Records –

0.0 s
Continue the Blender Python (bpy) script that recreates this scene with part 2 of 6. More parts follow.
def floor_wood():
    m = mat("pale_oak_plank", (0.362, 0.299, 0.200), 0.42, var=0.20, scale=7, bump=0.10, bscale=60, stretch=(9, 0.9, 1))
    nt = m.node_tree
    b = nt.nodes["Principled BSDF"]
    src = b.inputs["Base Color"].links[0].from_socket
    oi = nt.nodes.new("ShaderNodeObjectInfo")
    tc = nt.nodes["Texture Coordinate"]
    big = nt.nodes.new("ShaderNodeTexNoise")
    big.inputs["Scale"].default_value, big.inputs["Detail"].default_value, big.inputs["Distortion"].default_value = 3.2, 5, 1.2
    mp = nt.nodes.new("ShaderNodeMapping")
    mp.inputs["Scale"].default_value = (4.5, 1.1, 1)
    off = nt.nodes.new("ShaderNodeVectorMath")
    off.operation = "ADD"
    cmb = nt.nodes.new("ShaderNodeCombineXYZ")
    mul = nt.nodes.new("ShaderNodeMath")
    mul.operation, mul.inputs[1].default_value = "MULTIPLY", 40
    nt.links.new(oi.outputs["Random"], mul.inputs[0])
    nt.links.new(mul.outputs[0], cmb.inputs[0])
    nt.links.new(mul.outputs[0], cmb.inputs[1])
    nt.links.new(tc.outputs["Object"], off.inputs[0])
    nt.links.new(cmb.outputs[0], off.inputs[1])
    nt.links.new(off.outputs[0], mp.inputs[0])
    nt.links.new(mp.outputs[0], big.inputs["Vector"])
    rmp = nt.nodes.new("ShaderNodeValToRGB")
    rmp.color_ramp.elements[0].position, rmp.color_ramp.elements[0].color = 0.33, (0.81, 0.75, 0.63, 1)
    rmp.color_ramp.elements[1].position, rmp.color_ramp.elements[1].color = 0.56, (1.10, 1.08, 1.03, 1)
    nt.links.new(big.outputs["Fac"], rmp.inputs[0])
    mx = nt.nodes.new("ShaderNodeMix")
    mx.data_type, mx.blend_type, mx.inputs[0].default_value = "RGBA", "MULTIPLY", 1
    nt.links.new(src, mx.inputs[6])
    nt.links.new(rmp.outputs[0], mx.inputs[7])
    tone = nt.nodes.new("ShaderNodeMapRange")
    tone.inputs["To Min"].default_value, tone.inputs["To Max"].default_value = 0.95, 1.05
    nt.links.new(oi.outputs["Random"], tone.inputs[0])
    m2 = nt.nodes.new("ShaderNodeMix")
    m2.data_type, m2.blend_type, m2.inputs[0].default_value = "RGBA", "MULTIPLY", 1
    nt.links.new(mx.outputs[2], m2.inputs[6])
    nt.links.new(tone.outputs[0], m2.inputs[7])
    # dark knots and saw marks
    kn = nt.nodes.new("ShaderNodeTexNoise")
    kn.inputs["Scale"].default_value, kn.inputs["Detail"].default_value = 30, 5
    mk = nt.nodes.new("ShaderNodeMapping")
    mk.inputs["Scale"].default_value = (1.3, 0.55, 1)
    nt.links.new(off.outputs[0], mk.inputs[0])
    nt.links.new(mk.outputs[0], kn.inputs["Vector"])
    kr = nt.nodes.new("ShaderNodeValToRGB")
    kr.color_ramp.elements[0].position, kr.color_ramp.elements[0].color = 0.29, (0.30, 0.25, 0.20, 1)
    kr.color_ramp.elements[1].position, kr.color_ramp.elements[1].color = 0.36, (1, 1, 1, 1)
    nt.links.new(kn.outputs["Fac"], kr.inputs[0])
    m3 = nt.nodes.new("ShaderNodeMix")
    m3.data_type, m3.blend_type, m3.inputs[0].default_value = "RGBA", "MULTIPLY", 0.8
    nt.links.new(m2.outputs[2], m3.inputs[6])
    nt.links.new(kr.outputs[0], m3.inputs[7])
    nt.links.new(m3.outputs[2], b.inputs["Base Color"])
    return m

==

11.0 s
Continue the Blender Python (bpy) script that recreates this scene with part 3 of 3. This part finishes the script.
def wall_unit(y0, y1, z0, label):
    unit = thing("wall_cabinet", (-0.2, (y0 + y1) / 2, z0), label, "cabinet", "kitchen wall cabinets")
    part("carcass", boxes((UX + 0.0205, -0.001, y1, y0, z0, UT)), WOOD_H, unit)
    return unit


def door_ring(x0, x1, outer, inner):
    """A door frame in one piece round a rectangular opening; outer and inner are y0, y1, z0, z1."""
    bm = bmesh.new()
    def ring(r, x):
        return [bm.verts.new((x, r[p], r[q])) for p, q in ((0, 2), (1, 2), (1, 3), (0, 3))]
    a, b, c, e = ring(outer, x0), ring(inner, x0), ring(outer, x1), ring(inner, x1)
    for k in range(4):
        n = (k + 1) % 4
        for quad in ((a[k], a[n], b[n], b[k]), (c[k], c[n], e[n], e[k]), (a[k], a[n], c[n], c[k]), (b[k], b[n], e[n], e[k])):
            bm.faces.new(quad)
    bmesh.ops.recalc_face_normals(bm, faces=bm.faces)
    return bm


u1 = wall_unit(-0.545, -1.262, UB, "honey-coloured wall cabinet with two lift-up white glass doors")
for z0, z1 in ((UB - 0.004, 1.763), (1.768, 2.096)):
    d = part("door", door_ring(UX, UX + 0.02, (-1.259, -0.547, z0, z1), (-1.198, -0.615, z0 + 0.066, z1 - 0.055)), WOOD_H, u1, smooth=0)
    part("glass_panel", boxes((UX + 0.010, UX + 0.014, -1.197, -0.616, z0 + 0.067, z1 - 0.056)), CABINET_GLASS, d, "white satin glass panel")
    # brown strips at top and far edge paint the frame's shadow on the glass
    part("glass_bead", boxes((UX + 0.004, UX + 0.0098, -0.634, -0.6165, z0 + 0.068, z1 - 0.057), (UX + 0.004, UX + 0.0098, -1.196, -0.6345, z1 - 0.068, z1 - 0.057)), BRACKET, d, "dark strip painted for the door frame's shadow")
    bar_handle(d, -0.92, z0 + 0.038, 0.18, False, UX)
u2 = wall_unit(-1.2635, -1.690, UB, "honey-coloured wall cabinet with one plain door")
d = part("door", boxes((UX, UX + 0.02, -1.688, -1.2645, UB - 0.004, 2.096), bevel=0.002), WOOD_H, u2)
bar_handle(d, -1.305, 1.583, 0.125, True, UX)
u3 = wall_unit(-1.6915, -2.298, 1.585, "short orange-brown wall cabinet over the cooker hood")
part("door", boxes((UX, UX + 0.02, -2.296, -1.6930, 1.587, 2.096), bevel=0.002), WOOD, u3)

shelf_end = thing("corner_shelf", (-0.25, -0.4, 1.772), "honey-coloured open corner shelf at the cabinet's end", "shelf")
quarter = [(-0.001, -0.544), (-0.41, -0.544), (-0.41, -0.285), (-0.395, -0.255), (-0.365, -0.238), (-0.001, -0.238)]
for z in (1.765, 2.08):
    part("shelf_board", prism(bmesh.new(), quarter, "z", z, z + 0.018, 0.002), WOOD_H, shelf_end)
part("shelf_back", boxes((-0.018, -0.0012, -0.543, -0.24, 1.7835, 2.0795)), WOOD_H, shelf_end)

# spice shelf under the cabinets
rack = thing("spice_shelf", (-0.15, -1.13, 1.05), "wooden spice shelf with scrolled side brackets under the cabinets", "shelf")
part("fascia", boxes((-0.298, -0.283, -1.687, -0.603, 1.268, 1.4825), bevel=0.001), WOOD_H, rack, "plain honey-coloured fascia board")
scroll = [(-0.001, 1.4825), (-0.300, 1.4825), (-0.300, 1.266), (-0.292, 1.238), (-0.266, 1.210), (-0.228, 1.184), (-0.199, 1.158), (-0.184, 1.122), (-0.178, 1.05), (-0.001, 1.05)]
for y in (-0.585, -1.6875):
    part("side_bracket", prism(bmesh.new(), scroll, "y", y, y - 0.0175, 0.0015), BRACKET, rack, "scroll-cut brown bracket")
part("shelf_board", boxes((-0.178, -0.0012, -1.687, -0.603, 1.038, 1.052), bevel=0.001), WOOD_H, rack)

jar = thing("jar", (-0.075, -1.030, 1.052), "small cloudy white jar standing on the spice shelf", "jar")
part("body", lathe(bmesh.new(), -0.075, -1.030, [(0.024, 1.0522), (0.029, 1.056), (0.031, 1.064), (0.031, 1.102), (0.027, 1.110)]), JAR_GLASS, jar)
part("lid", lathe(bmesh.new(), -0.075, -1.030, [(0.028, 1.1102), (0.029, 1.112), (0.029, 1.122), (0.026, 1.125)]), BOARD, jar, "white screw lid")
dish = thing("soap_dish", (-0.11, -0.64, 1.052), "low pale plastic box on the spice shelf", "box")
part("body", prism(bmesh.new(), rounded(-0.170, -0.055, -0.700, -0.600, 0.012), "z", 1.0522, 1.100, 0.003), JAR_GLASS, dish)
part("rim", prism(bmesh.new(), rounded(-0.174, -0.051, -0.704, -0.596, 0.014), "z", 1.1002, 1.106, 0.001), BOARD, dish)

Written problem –
Pick each line holding the word "Python" out of the data and copy it.

Correct answer –
Continue the Blender Python (bpy) script that recreates this scene with part 2 of 6. More parts follow.
Continue the Blender Python (bpy) script that recreates this scene with part 3 of 3. This part finishes the script.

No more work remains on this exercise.